Reset buttons that were once common on desktop computers don’t exist on laptops. Desktop reset buttons were designed to send a reset signal directly to the CPU, without interrupting power.  The effect on the system was immediate and severe, and is referred to as a “Hard Reset.”

Laptops can do something similar to the desktop reset buttons by holding the power button in for 10 seconds or more and then releasing it.  This is usually referred to as a “Soft Reset,” although it is sometimes incorrectly referred to as a “Hard Reset.”  The term “Soft Reset” refers to the fact that this function does not directly reset the CPU. Its function relies on code running in your laptop, at both the BIOS and OS level, to do an orderly shutdown to the system with little risk of data loss or corruption.

Sometimes, however, even the power button soft reset won’t force a laptop to shutdown and restart.  If your laptop is in a really confused state, the code that detects the power button being held down may not be able to function properly. This will prevent a power button soft reset from working.


In the quest to make ever thinner laptops, batteries are sealed inside the laptop case and are not easy to remove and replace.  If you have an older laptop with a removable battery, you can unplug everything from your laptop and remove the battery for at least 10 seconds to force it to completely shutdown.  This is a more severe solution than a hard reset button on a desktop because you are suddenly cutting power to everything inside the laptop, which could cause data corruption.  So this method should only be used when all other methods have failed.

But what do you do if you have a sealed battery? You could just leave the laptop unplugged and wait for the battery to completely drain, but since the laptop is probably already in a low power usage mode that could take a very long time.


Laptop manufacturers provide a button that allows you to disconnect battery power from the system without having to open the case and remove the battery. This button is usually called a “Battery Reset Button” but may also have other names like “Recovery Button” or “Hard Reset Button” or just “Reset.” These buttons are located inside a small pinhole on the bottom of the laptop, or sometimes on the side near the battery charger socket.
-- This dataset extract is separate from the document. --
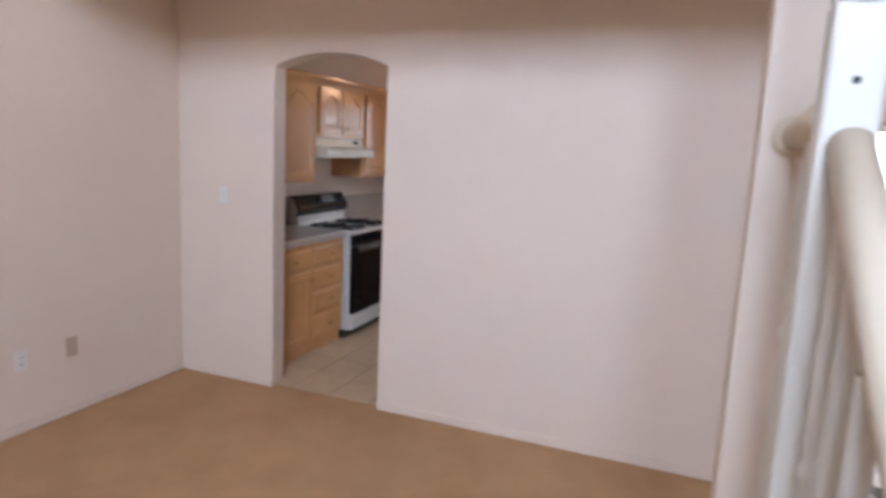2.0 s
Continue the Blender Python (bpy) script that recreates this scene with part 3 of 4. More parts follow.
def backsplash(parent, axis, a, b):
    bed = box(a, b, -0.0105, -0.0005, CT - 0.003, CT + 0.1845) if axis == "x" else box(-0.0105, -0.0005, a, b, CT - 0.003, CT + 0.1845)
    part("splash_bed", bed, M_CGROUT, parent)
    n = max(1, round(abs(b - a) / 0.152))
    for k in range(n):
        u, v = a + (b - a) * k / n + 0.0003, a + (b - a) * (k + 1) / n - 0.0003
        for z0, z1 in ((CT + 0.002, CT + 0.149), (CT + 0.150, CT + 0.185)):
            if axis == "x":
                bm = box(u, v, -0.0115, -0.001, z0, z1, 0.0005)
            else:
                bm = box(-0.0115, -0.001, u, v, z0, z1, 0.0005)
            part("splash_tile", bm, M_CTILE, parent)


backsplash(left_counter, "x", -3.213, -2.220)
backsplash(main_counter, "x", -1.428, -0.013)
backsplash(main_counter, "y", -3.66, -0.001)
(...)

You should not start pushing paperclips randomly into every hole on the back of your laptop. Spend some time searching online to find where the battery reset button is located for your specific laptop model.


The battery reset button procedure should be the same for all laptops, but first search online to confirm that the following procedure is correct for your laptop.

  • First confirm that you can not restart your laptop through the operating system, or by holding in the power button for 10 seconds, and that your laptop has a sealed battery that can not be removed without opening the laptop case.
  • Unplug your battery charger from the laptop. Also unplug any other devices that are connected to your laptop, such as printers, USB hubs, memory sticks, external sound cards, earbuds, etc.
  • Make a reset button tool by bending open the end of a paperclip, or find a blunt ended object that is small enough to fit in the pinhole of the battery reset button. Do not use sharp objects like straight pins or safety pins.
  • Use your reset button tool to press and hold down the battery reset button for at least 10 seconds. Then release the button and remove the tool from the pinhole.
  • At this point, the laptop should be completely shutdown. No lights should be on and nothing on the screen should be visible. Wait a few seconds more before plugging your laptop back in to its battery charger.
  • Now try to turn the power on as you normally would. If all your laptop needed was a battery reset, then the laptop should start up normally.
  • If the laptop does not start up, it is a sign of more serious trouble; possibly a damaged motherboard. In this case, you will have to decide if the laptop is worth repairing, or if it is better to replace the laptop.